White successfully passed legislation that made it illegal for Louisiana government agencies to expropriate land to provide mitigation for federal projects.
“We don’t want to start that as our policy,” White said in a recent interview.
For comparison, he raised the scenario of the Corps doing a project to help control Bayou Manchac and trying to force out everyone who lived within a half-miles radius to satisfy mitigation requirements. Everyone would consider that “unreasonable,” he said.
White’s legislation was born in an environment of tension between property rights and public works projects. In 2005, the U.S. Supreme Court ruled in the case of Kelo v. City of New London that a Connecticut municipal government could seize property to give to a private developer. Supporters argued that developing the land would create jobs and increase the tax base, but critics on both sides of the aisle railed against what they viewed as an encroachment on individual liberties.
In the years that followed, several states wrote new laws designed to curb expropriation. White says he wrote his legislation in response to specific requests from his constituents, but adds that it followed the general spirit of other Kelo backlashes.
Maybe the law made it harder to move forward on the canal, White allowed, but he doesn’t think it ultimately slowed down efforts to dig the canal because it still hasn’t been getting funding.
However, at the time, Basin Commissioners sued, saying the new law would hamper their ability to complete the project. The suit wasn’t resolved until early 2012, when a state judge in Baton Rouge sided with the Legislature.
Still inching ahead
The Baton Rouge court’s decision moved mitigation efforts to their current state. The Basin Commission and DOTD are looking to buy from “willing sellers.”
In 2012, Vitter led efforts to open up two new areas for mitigation — Profit Island, in the Mississippi River, and the McHugh Swamp along the canal’s route.
The government spent months talking to the owners of Profit Island only to watch the deal fall apart as they were preparing to close. It came to light that the person who held the mineral rights to the undeveloped island was unwilling to sign off, making the land unavailable for mitigation.
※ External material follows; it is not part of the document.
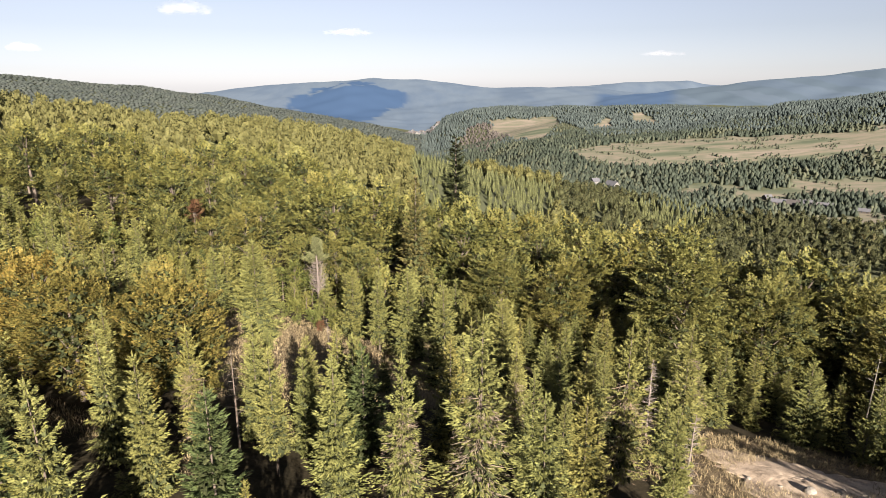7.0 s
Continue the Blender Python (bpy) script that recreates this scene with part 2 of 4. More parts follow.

Since then, efforts have focused on the McHugh Swamp southeast of Zachary. By now, the Basin Commission has cobbled together several hundred acres from a patchwork of willing sellers, Rietschier said.
However, there is still more red tape. Before the land can be signed over, the Basin Commission must update its maps because the parish has bought some right of way land with an eye on widening McHugh Road at some point in the next 15 years or so. Authorities don’t expect a long delay, but it’s just another in a line of stalls.
Rietschier hopes there is enough land available in the McHugh Swamp to satisfy all the requirements. The Corps has allowed the Basin Commission and DOTD to offer deals to people in a 2,500-acre area. So far, 1,280 acres have been identified for sale — 490 have been purchased, nearly all for mitigation, with another 790 in process, pending the map update and a separate issue about cleaning up a skeet-shooting range.
Knotts believes there is land enough in the swamp to get the first three of five canal phases built — a substantial amount of construction that would bring the channel from McHugh Road to Lily Bayou, from which the water would drain into the Mississippi. But Knotts doesn’t think the swamp will be able to satisfy all the project’s mitigation requirements.
He expects the Corps will award about 0.3 habitat units per acre. At that rate, 1,280 acres would amount to 384 units. Added to the 150 units from previous mitigation bank purchases, and DOTD and the Basin Commission is looking at 534 habitat units, still short of the 620 the project is estimated to require.
When asked about other options if McHugh Swamp can’t supply the full amount, Rietschier mentioned returning to the mitigation banks, perhaps farther south in the basin, and seeing if he could buy land there. Or, he hopefully added, maybe other property owners in McHugh will be willing to sell too.